What the exercise asks ::
Skip every image and restate the data word for word.

-- Start --

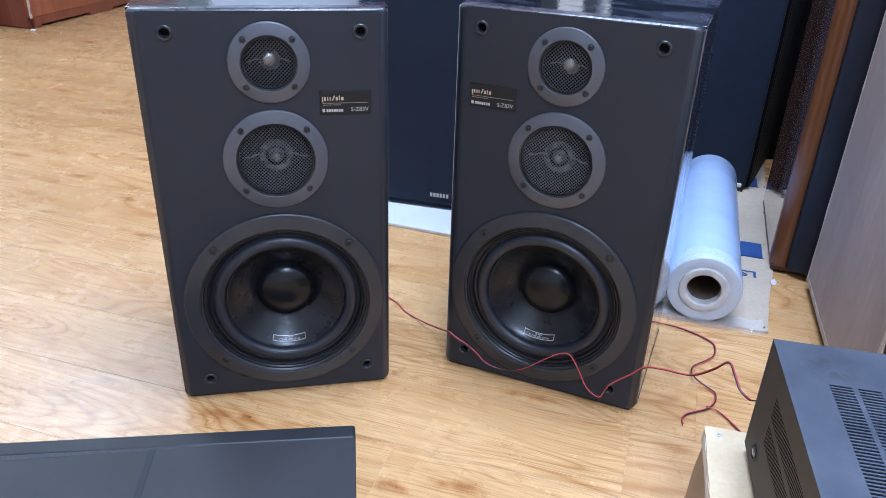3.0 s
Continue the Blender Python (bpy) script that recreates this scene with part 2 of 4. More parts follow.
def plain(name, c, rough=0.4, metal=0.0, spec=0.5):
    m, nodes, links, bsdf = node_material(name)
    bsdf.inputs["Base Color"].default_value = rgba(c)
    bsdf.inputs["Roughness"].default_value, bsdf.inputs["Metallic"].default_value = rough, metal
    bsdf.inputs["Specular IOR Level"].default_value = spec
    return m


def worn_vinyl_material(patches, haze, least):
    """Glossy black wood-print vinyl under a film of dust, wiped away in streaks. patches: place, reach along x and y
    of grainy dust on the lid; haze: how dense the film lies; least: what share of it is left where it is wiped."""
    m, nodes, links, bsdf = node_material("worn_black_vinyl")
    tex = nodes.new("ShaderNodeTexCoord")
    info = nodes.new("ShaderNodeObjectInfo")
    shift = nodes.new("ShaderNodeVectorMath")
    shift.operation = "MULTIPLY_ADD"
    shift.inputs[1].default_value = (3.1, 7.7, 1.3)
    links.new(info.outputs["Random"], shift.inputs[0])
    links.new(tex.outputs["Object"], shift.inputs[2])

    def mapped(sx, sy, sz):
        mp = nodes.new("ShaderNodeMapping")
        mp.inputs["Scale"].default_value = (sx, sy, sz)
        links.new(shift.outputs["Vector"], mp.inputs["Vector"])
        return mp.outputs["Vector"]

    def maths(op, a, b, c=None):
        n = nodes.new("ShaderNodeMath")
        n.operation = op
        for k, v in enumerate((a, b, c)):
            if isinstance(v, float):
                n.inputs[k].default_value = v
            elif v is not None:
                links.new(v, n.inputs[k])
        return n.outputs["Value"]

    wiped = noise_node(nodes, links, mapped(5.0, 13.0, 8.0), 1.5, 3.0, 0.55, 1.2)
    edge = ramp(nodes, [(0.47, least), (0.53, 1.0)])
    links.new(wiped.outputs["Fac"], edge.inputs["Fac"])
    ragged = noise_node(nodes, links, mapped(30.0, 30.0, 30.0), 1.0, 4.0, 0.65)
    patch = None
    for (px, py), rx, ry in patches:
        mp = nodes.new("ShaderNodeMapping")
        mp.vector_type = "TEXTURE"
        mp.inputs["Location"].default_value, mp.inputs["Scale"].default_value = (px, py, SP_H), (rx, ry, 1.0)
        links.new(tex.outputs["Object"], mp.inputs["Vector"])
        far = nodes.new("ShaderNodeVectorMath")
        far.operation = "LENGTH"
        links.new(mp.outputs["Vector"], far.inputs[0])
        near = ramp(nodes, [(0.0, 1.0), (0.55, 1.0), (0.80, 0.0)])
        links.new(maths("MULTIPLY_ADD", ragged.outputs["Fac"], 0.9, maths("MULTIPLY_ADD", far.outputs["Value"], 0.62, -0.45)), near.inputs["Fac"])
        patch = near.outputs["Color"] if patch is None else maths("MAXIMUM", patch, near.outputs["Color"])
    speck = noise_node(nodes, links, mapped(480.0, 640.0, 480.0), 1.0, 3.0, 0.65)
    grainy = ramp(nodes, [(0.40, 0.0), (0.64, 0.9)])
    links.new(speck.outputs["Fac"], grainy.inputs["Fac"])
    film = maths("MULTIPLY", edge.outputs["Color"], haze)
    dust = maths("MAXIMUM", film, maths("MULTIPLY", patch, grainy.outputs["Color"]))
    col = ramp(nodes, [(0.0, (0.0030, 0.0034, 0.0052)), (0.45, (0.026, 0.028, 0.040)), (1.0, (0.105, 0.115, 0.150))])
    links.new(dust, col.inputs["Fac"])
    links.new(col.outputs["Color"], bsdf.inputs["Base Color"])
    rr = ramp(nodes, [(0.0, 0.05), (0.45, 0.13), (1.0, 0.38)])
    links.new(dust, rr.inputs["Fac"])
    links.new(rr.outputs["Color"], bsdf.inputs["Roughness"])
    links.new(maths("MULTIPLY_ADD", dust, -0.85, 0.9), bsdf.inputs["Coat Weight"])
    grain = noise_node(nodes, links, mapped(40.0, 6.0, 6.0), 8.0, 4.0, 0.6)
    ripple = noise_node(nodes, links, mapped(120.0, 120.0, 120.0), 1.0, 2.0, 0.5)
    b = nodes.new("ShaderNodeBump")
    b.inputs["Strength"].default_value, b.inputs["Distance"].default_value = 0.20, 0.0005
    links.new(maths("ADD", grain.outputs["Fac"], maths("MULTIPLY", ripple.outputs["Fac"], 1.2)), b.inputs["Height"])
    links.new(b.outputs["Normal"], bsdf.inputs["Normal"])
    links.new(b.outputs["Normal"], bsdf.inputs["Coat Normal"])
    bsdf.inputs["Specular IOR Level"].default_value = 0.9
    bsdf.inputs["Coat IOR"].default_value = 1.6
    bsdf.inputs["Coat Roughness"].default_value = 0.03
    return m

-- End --

Answer for the task ::
3.0 s
Continue the Blender Python (bpy) script that recreates this scene with part 2 of 4. More parts follow.
def plain(name, c, rough=0.4, metal=0.0, spec=0.5):
    m, nodes, links, bsdf = node_material(name)
    bsdf.inputs["Base Color"].default_value = rgba(c)
    bsdf.inputs["Roughness"].default_value, bsdf.inputs["Metallic"].default_value = rough, metal
    bsdf.inputs["Specular IOR Level"].default_value = spec
    return m


def worn_vinyl_material(patches, haze, least):
    """Glossy black wood-print vinyl under a film of dust, wiped away in streaks. patches: place, reach along x and y
    of grainy dust on the lid; haze: how dense the film lies; least: what share of it is left where it is wiped."""
    m, nodes, links, bsdf = node_material("worn_black_vinyl")
    tex = nodes.new("ShaderNodeTexCoord")
    info = nodes.new("ShaderNodeObjectInfo")
    shift = nodes.new("ShaderNodeVectorMath")
    shift.operation = "MULTIPLY_ADD"
    shift.inputs[1].default_value = (3.1, 7.7, 1.3)
    links.new(info.outputs["Random"], shift.inputs[0])
    links.new(tex.outputs["Object"], shift.inputs[2])

    def mapped(sx, sy, sz):
        mp = nodes.new("ShaderNodeMapping")
        mp.inputs["Scale"].default_value = (sx, sy, sz)
        links.new(shift.outputs["Vector"], mp.inputs["Vector"])
        return mp.outputs["Vector"]

    def maths(op, a, b, c=None):
        n = nodes.new("ShaderNodeMath")
        n.operation = op
        for k, v in enumerate((a, b, c)):
            if isinstance(v, float):
                n.inputs[k].default_value = v
            elif v is not None:
                links.new(v, n.inputs[k])
        return n.outputs["Value"]

    wiped = noise_node(nodes, links, mapped(5.0, 13.0, 8.0), 1.5, 3.0, 0.55, 1.2)
    edge = ramp(nodes, [(0.47, least), (0.53, 1.0)])
    links.new(wiped.outputs["Fac"], edge.inputs["Fac"])
    ragged = noise_node(nodes, links, mapped(30.0, 30.0, 30.0), 1.0, 4.0, 0.65)
    patch = None
    for (px, py), rx, ry in patches:
        mp = nodes.new("ShaderNodeMapping")
        mp.vector_type = "TEXTURE"
        mp.inputs["Location"].default_value, mp.inputs["Scale"].default_value = (px, py, SP_H), (rx, ry, 1.0)
        links.new(tex.outputs["Object"], mp.inputs["Vector"])
        far = nodes.new("ShaderNodeVectorMath")
        far.operation = "LENGTH"
        links.new(mp.outputs["Vector"], far.inputs[0])
        near = ramp(nodes, [(0.0, 1.0), (0.55, 1.0), (0.80, 0.0)])
        links.new(maths("MULTIPLY_ADD", ragged.outputs["Fac"], 0.9, maths("MULTIPLY_ADD", far.outputs["Value"], 0.62, -0.45)), near.inputs["Fac"])
        patch = near.outputs["Color"] if patch is None else maths("MAXIMUM", patch, near.outputs["Color"])
    speck = noise_node(nodes, links, mapped(480.0, 640.0, 480.0), 1.0, 3.0, 0.65)
    grainy = ramp(nodes, [(0.40, 0.0), (0.64, 0.9)])
    links.new(speck.outputs["Fac"], grainy.inputs["Fac"])
    film = maths("MULTIPLY", edge.outputs["Color"], haze)
    dust = maths("MAXIMUM", film, maths("MULTIPLY", patch, grainy.outputs["Color"]))
    col = ramp(nodes, [(0.0, (0.0030, 0.0034, 0.0052)), (0.45, (0.026, 0.028, 0.040)), (1.0, (0.105, 0.115, 0.150))])
    links.new(dust, col.inputs["Fac"])
    links.new(col.outputs["Color"], bsdf.inputs["Base Color"])
    rr = ramp(nodes, [(0.0, 0.05), (0.45, 0.13), (1.0, 0.38)])
    links.new(dust, rr.inputs["Fac"])
    links.new(rr.outputs["Color"], bsdf.inputs["Roughness"])
    links.new(maths("MULTIPLY_ADD", dust, -0.85, 0.9), bsdf.inputs["Coat Weight"])
    grain = noise_node(nodes, links, mapped(40.0, 6.0, 6.0), 8.0, 4.0, 0.6)
    ripple = noise_node(nodes, links, mapped(120.0, 120.0, 120.0), 1.0, 2.0, 0.5)
    b = nodes.new("ShaderNodeBump")
    b.inputs["Strength"].default_value, b.inputs["Distance"].default_value = 0.20, 0.0005
    links.new(maths("ADD", grain.outputs["Fac"], maths("MULTIPLY", ripple.outputs["Fac"], 1.2)), b.inputs["Height"])
    links.new(b.outputs["Normal"], bsdf.inputs["Normal"])
    links.new(b.outputs["Normal"], bsdf.inputs["Coat Normal"])
    bsdf.inputs["Specular IOR Level"].default_value = 0.9
    bsdf.inputs["Coat IOR"].default_value = 1.6
    bsdf.inputs["Coat Roughness"].default_value = 0.03
    return m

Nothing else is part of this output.